=== Information provided ===
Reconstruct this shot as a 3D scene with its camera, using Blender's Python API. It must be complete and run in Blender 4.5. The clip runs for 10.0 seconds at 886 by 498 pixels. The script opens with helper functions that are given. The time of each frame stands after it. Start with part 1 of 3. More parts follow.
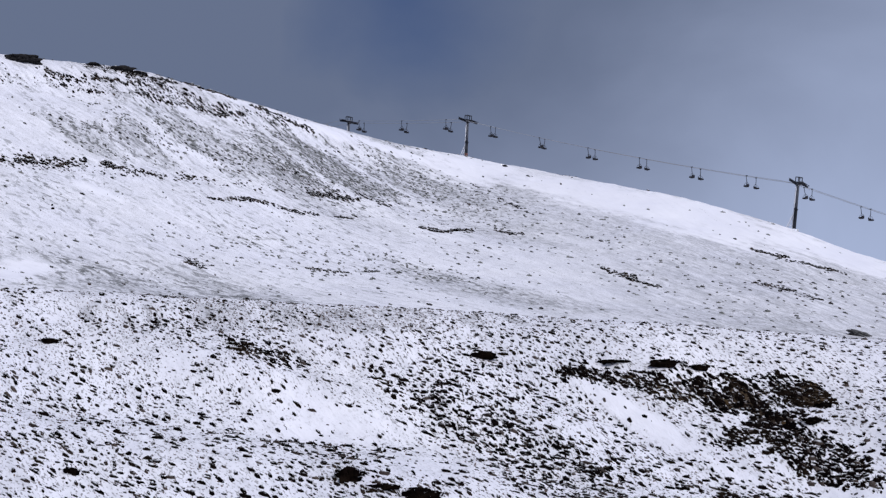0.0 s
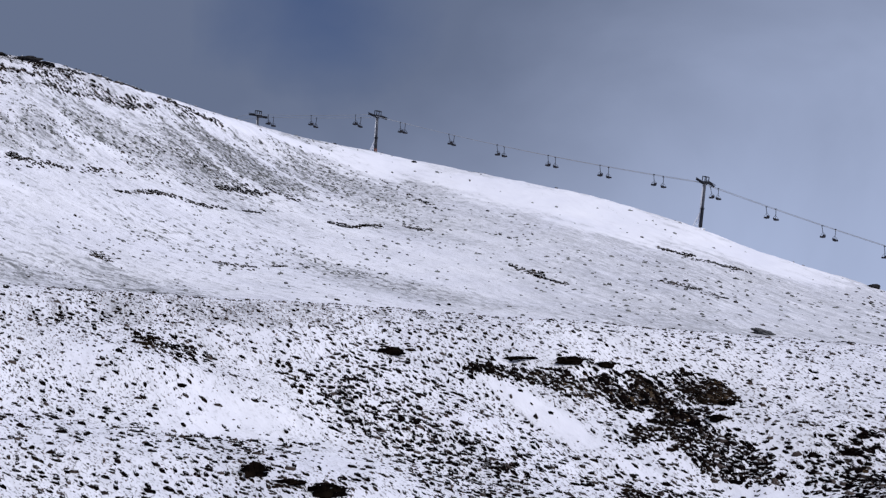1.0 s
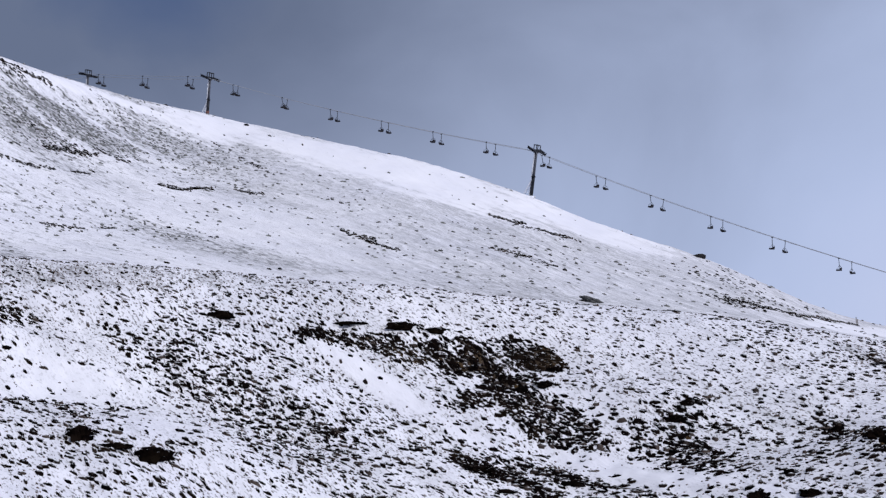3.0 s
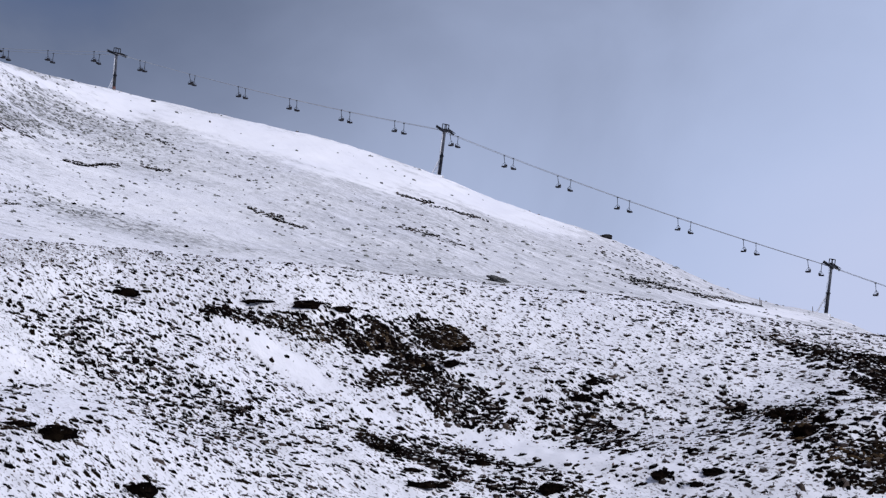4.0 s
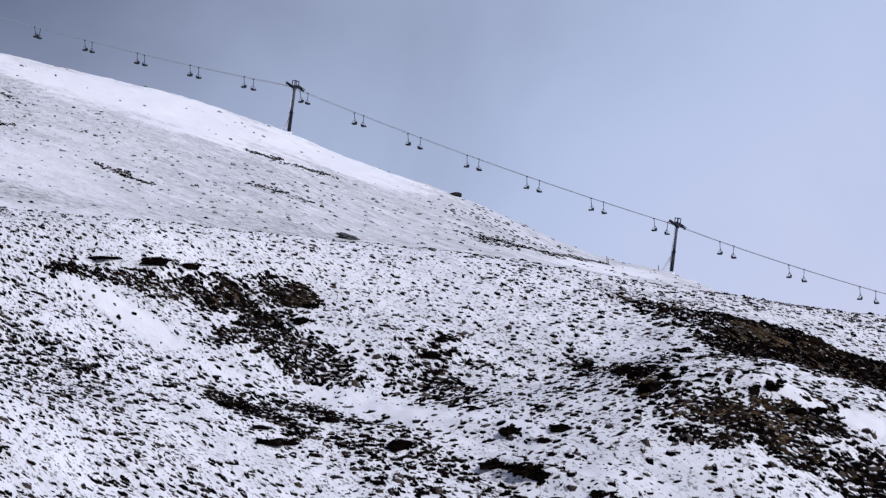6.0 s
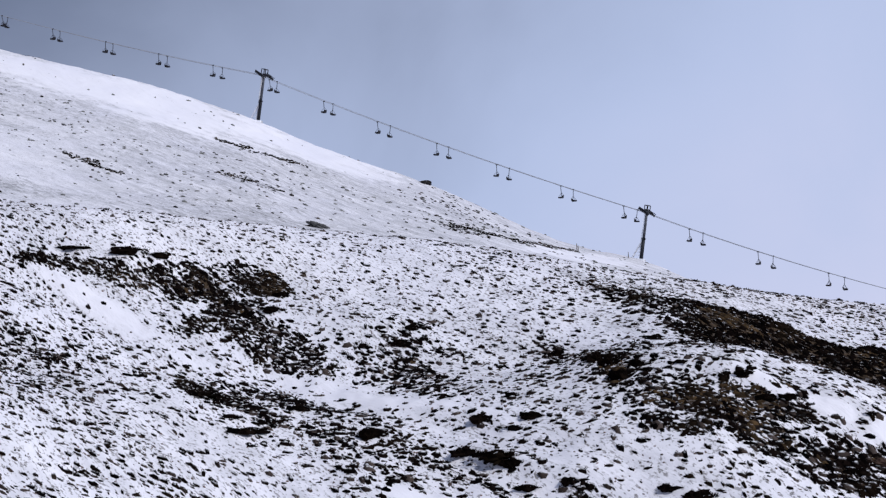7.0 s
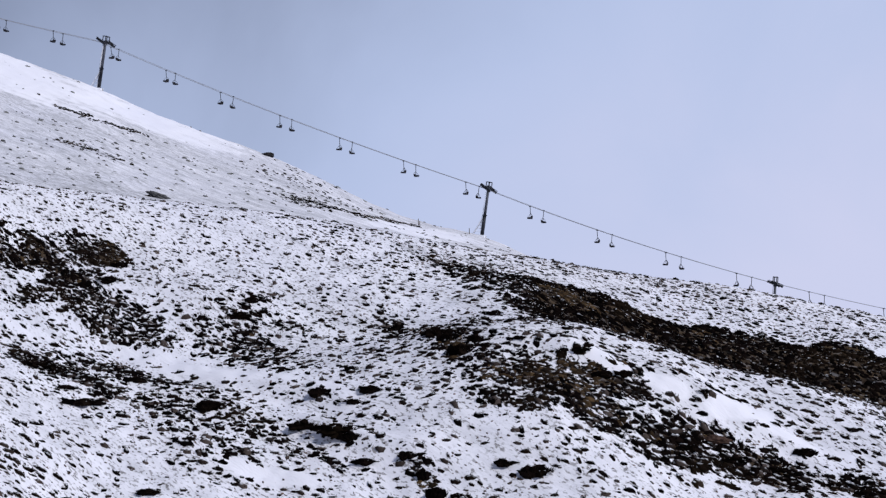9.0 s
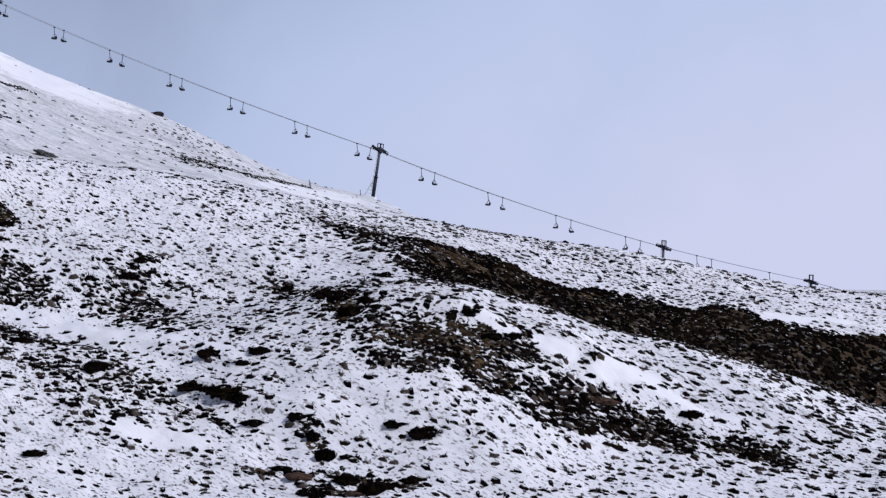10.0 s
===
Write out the listing above again, exactly, but with no pictures in the copy.

Reconstruct this shot as a 3D scene with its camera, using Blender's Python API. It must be complete and run in Blender 4.5. The clip runs for 10.0 seconds at 886 by 498 pixels. The script opens with helper functions that are given. The time of each frame stands after it. Start with part 1 of 3. More parts follow.
0.0 s
1.0 s
3.0 s
4.0 s
6.0 s
7.0 s
9.0 s
10.0 s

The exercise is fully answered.